We expected some market turbulence in the wake of a Brexit vote and this has been exactly what has happened. However, the plunge in the FTSE-100 and the value of Sterling need not last long if both the UK government and the EU quickly offer some reassurance as to the likely shape of the future relationship between an independent UK and the EU. Clarity about the UK’s future access to the Single Market would be particularly welcome  in the City.

Before too long, however, for all the threats and posturing by some senior politicians across the Channel and senior remain campaigners here, ultimately common sense must prevail. UK/EU trade, while declining in relative inportance for us, is too important for both parties to be jeopardised by petty spite. As far back as 2013,  Ambrose Evans-Pritchard wrote that, “unless the events were grotesquely mishandled…. France and Germany would bend over backwards to find a workable formula.

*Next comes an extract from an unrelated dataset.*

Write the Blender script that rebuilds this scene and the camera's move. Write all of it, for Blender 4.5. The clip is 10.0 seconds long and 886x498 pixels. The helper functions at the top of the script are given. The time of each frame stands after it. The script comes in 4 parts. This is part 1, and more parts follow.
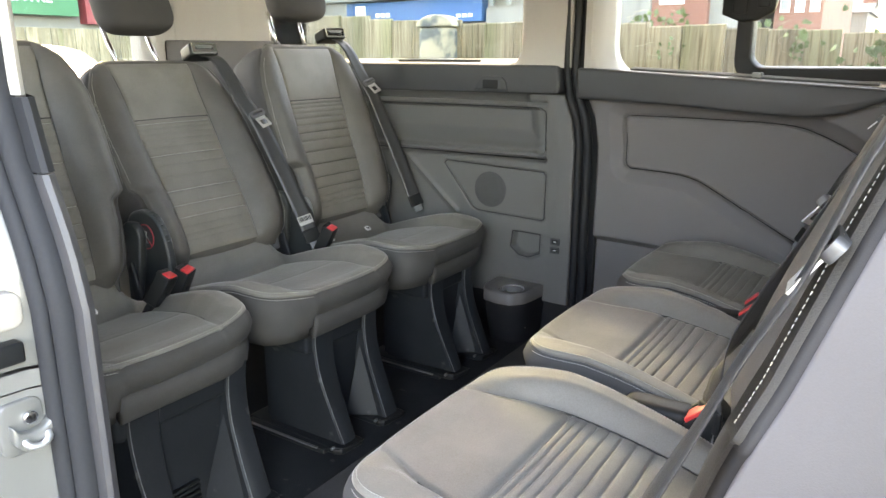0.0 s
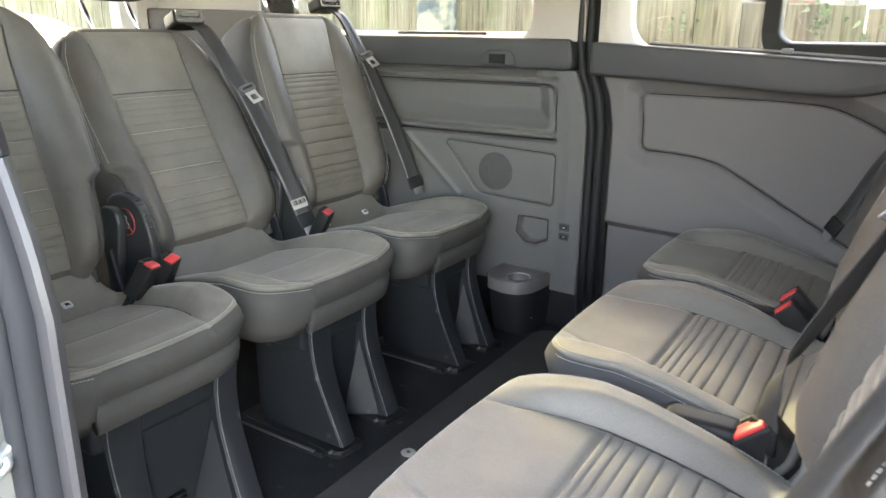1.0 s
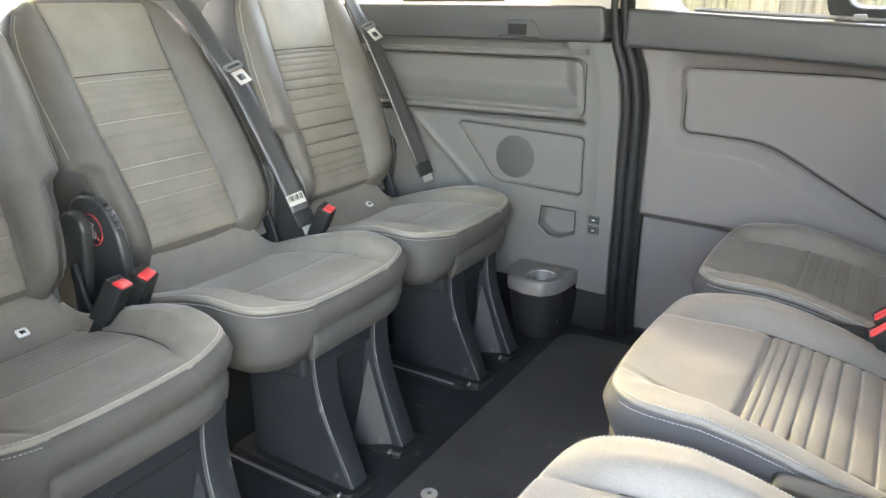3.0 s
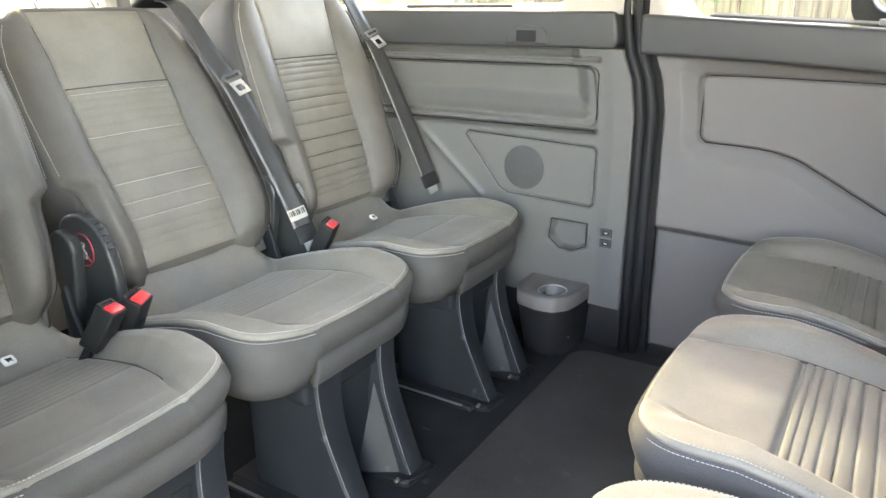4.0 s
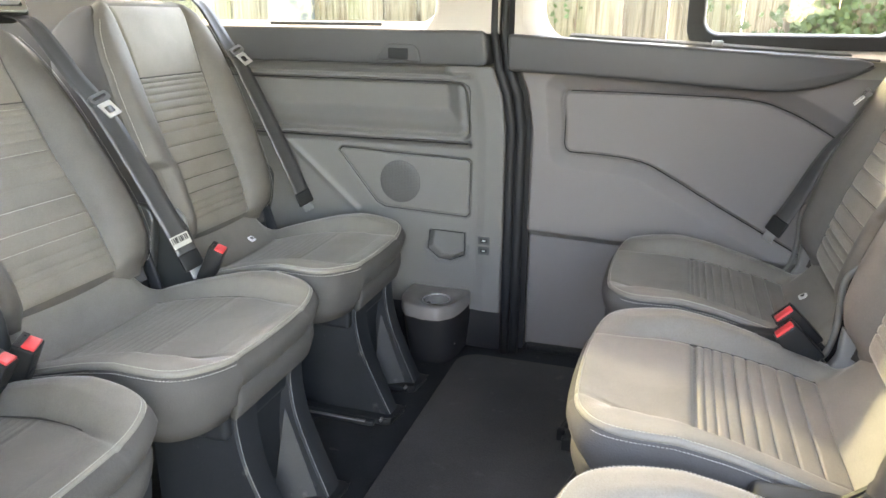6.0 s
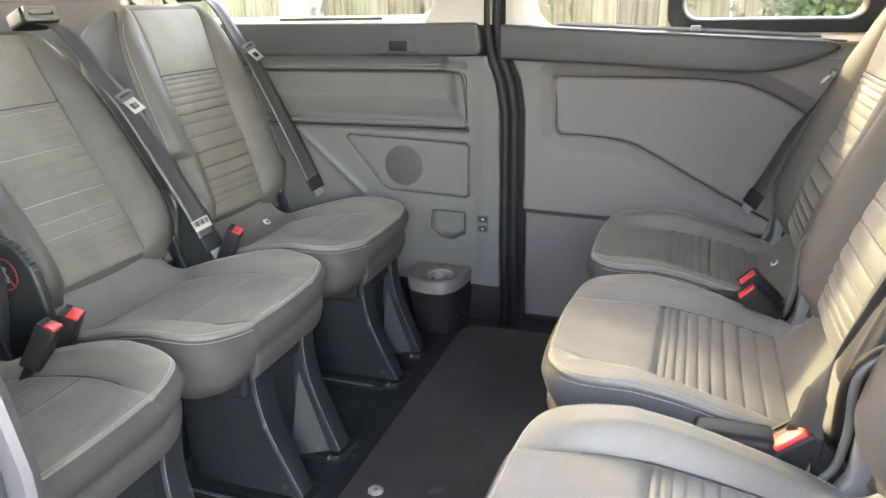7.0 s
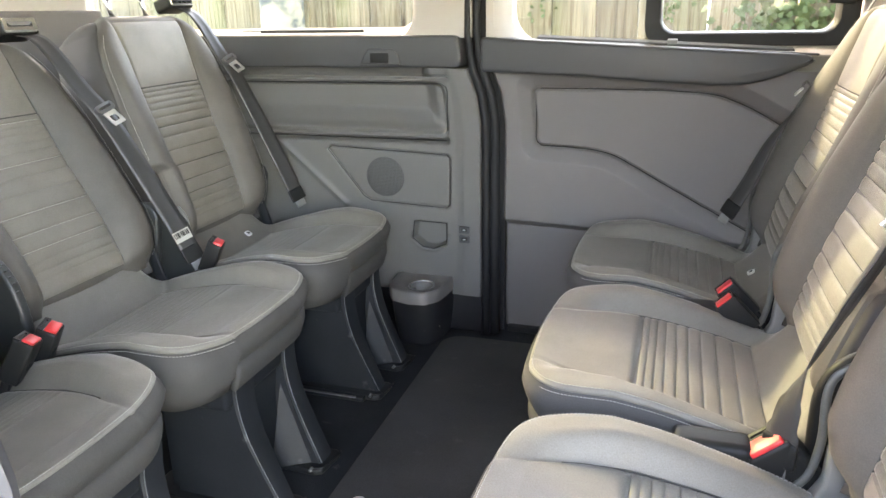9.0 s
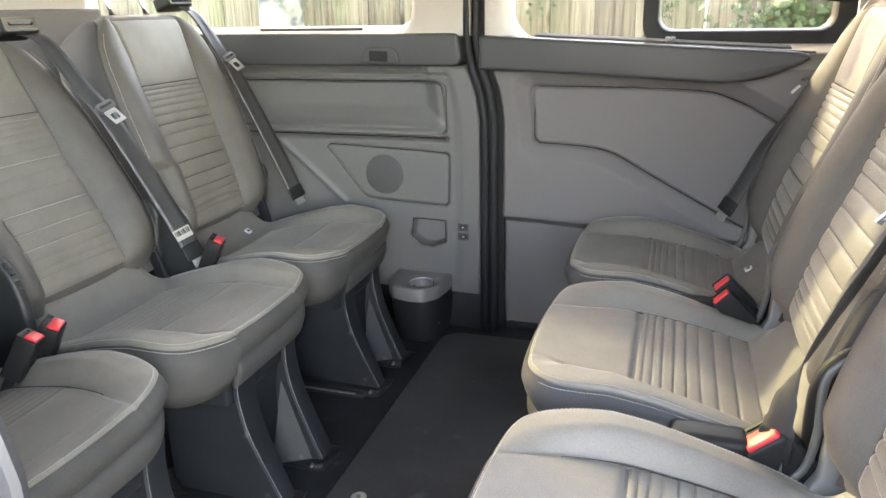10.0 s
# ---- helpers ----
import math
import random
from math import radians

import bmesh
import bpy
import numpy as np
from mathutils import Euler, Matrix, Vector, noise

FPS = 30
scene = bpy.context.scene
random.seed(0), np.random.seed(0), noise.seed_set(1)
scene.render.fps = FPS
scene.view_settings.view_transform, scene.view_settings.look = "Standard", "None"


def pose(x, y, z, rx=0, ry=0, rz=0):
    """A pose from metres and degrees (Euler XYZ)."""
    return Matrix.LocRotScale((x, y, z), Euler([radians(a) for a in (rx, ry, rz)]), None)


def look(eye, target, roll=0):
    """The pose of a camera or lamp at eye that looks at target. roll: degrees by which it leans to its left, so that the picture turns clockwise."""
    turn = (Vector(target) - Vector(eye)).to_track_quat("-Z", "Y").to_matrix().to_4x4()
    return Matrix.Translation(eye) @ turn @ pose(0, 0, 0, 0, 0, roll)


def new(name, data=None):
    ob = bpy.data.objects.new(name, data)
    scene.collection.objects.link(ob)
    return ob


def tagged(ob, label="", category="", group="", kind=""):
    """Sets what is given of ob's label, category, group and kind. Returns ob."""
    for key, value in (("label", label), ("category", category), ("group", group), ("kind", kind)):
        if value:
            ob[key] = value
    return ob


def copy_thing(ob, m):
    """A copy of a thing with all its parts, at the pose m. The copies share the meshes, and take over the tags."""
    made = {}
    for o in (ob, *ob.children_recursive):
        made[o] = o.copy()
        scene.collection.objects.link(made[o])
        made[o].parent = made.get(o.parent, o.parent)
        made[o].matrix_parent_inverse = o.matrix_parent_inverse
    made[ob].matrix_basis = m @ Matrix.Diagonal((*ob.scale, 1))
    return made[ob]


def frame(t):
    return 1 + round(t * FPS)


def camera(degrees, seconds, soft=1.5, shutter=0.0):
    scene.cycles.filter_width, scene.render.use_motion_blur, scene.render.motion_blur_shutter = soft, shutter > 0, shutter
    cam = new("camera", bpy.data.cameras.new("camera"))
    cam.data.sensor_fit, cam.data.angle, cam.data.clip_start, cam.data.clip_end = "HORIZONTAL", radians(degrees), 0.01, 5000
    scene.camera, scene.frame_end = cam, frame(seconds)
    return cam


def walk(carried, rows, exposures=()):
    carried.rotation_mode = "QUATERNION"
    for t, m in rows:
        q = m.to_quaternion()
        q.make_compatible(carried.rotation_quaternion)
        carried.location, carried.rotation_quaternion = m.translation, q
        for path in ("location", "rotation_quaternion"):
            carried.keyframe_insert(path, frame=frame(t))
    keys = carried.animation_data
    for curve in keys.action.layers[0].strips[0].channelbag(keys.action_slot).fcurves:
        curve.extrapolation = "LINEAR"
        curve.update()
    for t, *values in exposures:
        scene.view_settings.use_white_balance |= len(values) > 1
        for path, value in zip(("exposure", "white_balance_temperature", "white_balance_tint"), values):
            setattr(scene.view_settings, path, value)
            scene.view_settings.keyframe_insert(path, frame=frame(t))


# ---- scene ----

Before the referendum, I was sent all manner of suggestions for referendum theme music. if I could have been able to make use of them all, there were enough songs and other pieces of music for a full-length if very varied concert. If you are feeling in a celebratory mood when you read this, may I offer a couple of suggestions of appropriate music for this wonderful day. Firstly La Rejouissance from Handel’s Music for the Royal Fireworks and the final duet and chorus from Purcell’s Come ye sons of art away. Turn  up the volume and enjoy yourself!

Finally, we will have our memories of this campaign. There were high spots and low spots for all of us, but it ended the right way. We will all look back and say that it was a privilege to have played our part, however small, in restoring our country’s sovereignty and freedoms and to have laid the foundations for a new, vibrant independent UK.